Testing stream topologies that are using mirror depots

Depot appends using AckLevel.ACK don’t wait for stream topologies from other modules to finish processing them. So whereas with colocated stream topologies you can assert on PStates immediately after a depot append finishes, stream topologies consuming mirror depots may still be processing that depot record after the append finishes.

The technique to use in this case is to repeatedly poll the desired PState condition up to a timeout. Here’s an example:

public class StreamTopologyWithMirrorTestingExample {
  public static class DepotModule implements RamaModule {
    @Override
    public void define(Setup setup, Topologies topologies) {
      setup.declareDepot("*depot", Depot.hashBy(Ops.IDENTITY));
    }
  }

  public static class CounterModule implements RamaModule {
    @Override
    public void define(Setup setup, Topologies topologies) {
      setup.clusterDepot("*mirror", DepotModule.class.getName(), "*depot");

      StreamTopology s = topologies.stream("counter");
      s.pstate("$$counts", PState.mapSchema(String.class, Long.class));
      s.source("*mirror").out("*k")
       .hashPartition("*k")
       .compoundAgg("$$counts", CompoundAgg.map("*k", Agg.count()));
    }
  }

  public void assertValueAttained(Object expected, RamaFunction0 f) throws Exception {
    long nanos = System.nanoTime();
    while(true) {
      Object val = f.invoke();
      if(expected.equals(val)) break;
      else if(System.nanoTime() - nanos > 1000000000L * 30) {
        throw new RuntimeException("Condition failed to attain " + expected + " != " + val);
      }
      Thread.sleep(50);
    }
  }

  @Test
  public void streamTopologyWithMirrorTest() throws Exception {
    try(InProcessCluster cluster = InProcessCluster.create()) {
      cluster.launchModule(new DepotModule(), new LaunchConfig(8, 2));
      cluster.launchModule(new CounterModule(), new LaunchConfig(4, 2));

      Depot depot = cluster.clusterDepot(DepotModule.class.getName(), "*depot");
      PState counts = cluster.clusterPState(CounterModule.class.getName(), "$$counts");

      depot.append("cagney");
      depot.append("davis");
      depot.append("cagney");

      assertValueAttained(2L, () -> counts.selectOne(Path.key("cagney")));
      assertValueAttained(1L, () -> counts.selectOne(Path.key("davis")));
    }
  }
}

Like the other examples, this code creates a PState that counts the depot records.

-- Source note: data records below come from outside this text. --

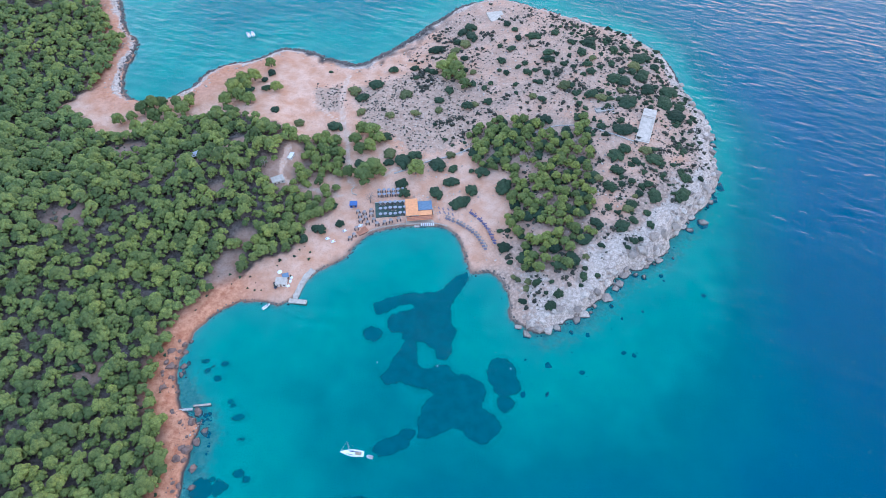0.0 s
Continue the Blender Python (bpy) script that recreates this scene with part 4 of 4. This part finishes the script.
def catamaran(x, y, turn, label):
    b = thing("catamaran", x, y, 0, turn, label, "catamaran")
    for s in (-1, 1):
        h = part("hull", hull_mesh(13, 1.9, 1.6, 0.5, 0.8), WHITE, b)
        h.location = (0, s * 2.7, 0)
        part("step", block(-6.9, -6.2, -0.6, 0.6, 0.3, 0.5), TEAK, h)
    part("bridge_deck", block(-5.4, 2.6, -2.6, 2.6, 1.0, 1.6, 0.1), WHITE, b)
    cab = part("cabin", cabin_mesh(-2.6, 2.4, 4.8, 1.6, 2.7, 1.0), WHITE, b)
    part("window", block(-1.6, 0.9, -2.32, 2.32, 2.0, 2.4, 0.05), SMOKED, cab)
    part("hard_top", block(-5.2, -2.3, -2.2, 2.2, 3.1, 3.22, 0.05), WHITE, b)
    for s in (-1, 1):
        part("roof_post", rod((-5.0, s * 2.0, 1.5), (-5.0, s * 2.0, 3.12), 0.05), ALLOY, b)
    part("trampoline", block(2.7, 5.6, -1.9, 1.9, 1.28, 1.32, 0), RUBBER, b, "grey netting between the bows")
    part("crossbeam", rod((5.6, -2.7, 1.35), (5.6, 2.7, 1.35), 0.1), ALLOY, b)
    rig(b, 0.6, 2.7, 18.5, 5.2, 5.6, -5.3, 1.5)
    return b


yacht(-36.5, -81.2, 168, 10.5, "small white sailing yacht at anchor in the bay", False)
yacht(-88.5, -111, -18, 14.5, "white sailing yacht with navy awnings at anchor")
yacht(-27.5, -151.5, 165, 12.5, "white cruising yacht with a covered cockpit at anchor", True, 8.5)
dinghy(-28.8, -83.6, 158, "small brown and grey dinghy behind a yacht")
dinghy(-97.8, -106.5, -10, "pale inflatable dinghy tied behind a yacht")
dinghy(-19.8, -152.6, 165, "grey inflatable dinghy tied behind a yacht")
dinghy(-26, -154.6, 165, "white tender lying alongside a yacht", 4.2)
catamaran(41, 378, 20, "white sailing catamaran at anchor off the headland")
motor_boat(-113.6, 259.2, 115, 6.6, "small white motor boat beside another")
motor_boat(-110.4, 260.2, 110, 6.8, "small white motor boat beside another")
motor_boat(-131.5, 320.5, 170, 6.0, "small white motor boat alone at anchor", True)
motor_boat(-282, 480, 170, 6.0, "small white motor boat near the rocky cape")
motor_boat(-80.2, 1.4, 40, 4.6, "small white boat moored beside the quay")

for x, y in ((-24, -37), (5, -42), (40, -47)):
    buoy = thing("mooring_buoy", x, y, 0, 0, "small white mooring buoy afloat in the bay", "buoy", "mooring buoys of the bay")
    part("float", rod((0, 0, -0.3), (0, 0, 0.35), 0.32, 0.22, 10), WHITE, buoy)
    part("eye", rod((0, 0, 0.35), (0, 0, 0.55), 0.06, None, 6), ALLOY, buoy)

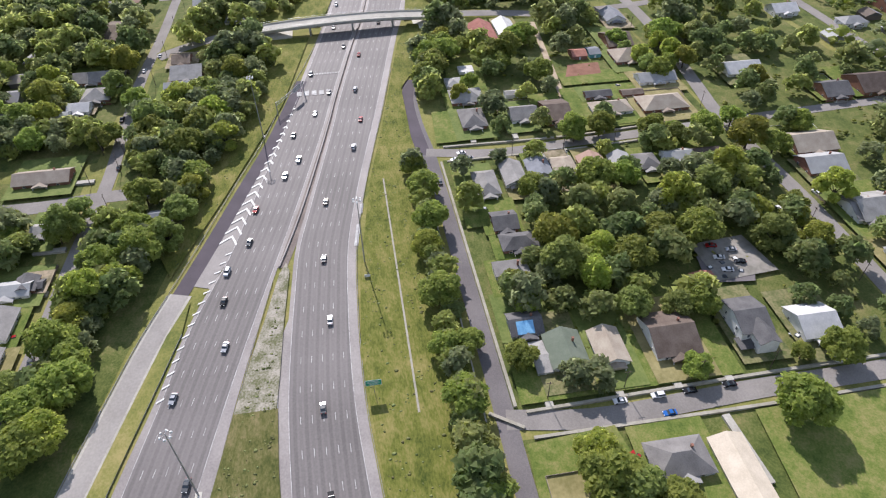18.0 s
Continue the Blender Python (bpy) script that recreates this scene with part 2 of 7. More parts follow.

The difference is the depot is kept in a separate module as the stream topology computing the counts.

To perform the assertions, this class defines a helper assertValueAttained that polls the provided function for up to 30 seconds until it equals the expected value. It’s important to use a generous timeout since garbage collection can easily cause a condition like this to fail incorrectly if the timeout is low.

Module update

You can also perform module updates with InProcessCluster. To perform module updates the two module instances you deploy need to have the same module name, so you’ll need to override the getModuleName method of RamaModule to achieve this. Here’s an example:

public class UpdateExample {
  public static class CounterModule_v1 implements RamaModule {
    @Override
    public void define(Setup setup, Topologies topologies) {
      setup.declareDepot("*depot", Depot.hashBy(Ops.IDENTITY));

      StreamTopology s = topologies.stream("counter");
      s.pstate("$$counts", PState.mapSchema(String.class, Long.class));
      s.source("*depot").out("*k")
       .compoundAgg("$$counts", CompoundAgg.map("*k", Agg.sum(2)));
    }

    @Override
    public String getModuleName() {
      return "CounterModule";
    }
  }

  public static class CounterModule_v2 implements RamaModule {
    @Override
    public void define(Setup setup, Topologies topologies) {
      setup.declareDepot("*depot", Depot.hashBy(Ops.IDENTITY));

      StreamTopology s = topologies.stream("counter");
      s.pstate("$$counts", PState.mapSchema(String.class, Long.class));
      s.source("*depot").out("*k")
       .compoundAgg("$$counts", CompoundAgg.map("*k", Agg.count()));
    }

    @Override
    public String getModuleName() {
      return "CounterModule";
    }
  }

  @Test
  public void updateTest() throws Exception {
    try(InProcessCluster cluster = InProcessCluster.create()) {
      cluster.launchModule(new CounterModule_v1(), new LaunchConfig(4, 2));
      Depot depot = cluster.clusterDepot("CounterModule", "*depot");
      PState counts = cluster.clusterPState("CounterModule", "$$counts");

      depot.append("cagney");
      assertEquals(2, (Long) counts.selectOne(Path.key("cagney")));

      cluster.updateModule(new CounterModule_v2());

      depot.append("cagney");
      assertEquals(3, (Long) counts.selectOne(Path.key("cagney")));
    }
  }
}

This example simulates fixing a bug in a running module. The first version of "CounterModule" increments by two instead of by one, and the second version fixes that. In the test code, you can see that depot and counts can be used after the module update, just like with clients for real clusters. Internally those clients automatically redirect their appends/queries to the updated module instance.

The updateModule call shown in this example can only be used when no PStates or depots are being removed from the existing module instance. Just like with real clusters, since removing PStates and depots is destructive Rama requires you to be explicit about their removals. With real clusters this is specified with an additional flag on the Rama CLI, but with InProcessCluster this is specified with an additional argument to updateModule. For example, if the new version of your module removes "*depot" and "$$p", the update code would be:

cluster.updateModule(new MyModule_v2(), UpdateOptions.objectsToDelete("*depot", "$$p"));

The deleted objects must be specified exactly or the update will not go through and you’ll get an exception.

Module destroy

You can also destroy modules using InProcessCluster. Here’s an example:

cluster.destroyModule("com.mycompany.MyModule");

Just like a real cluster, this requires no other modules to have a dependency on the module being destroyed.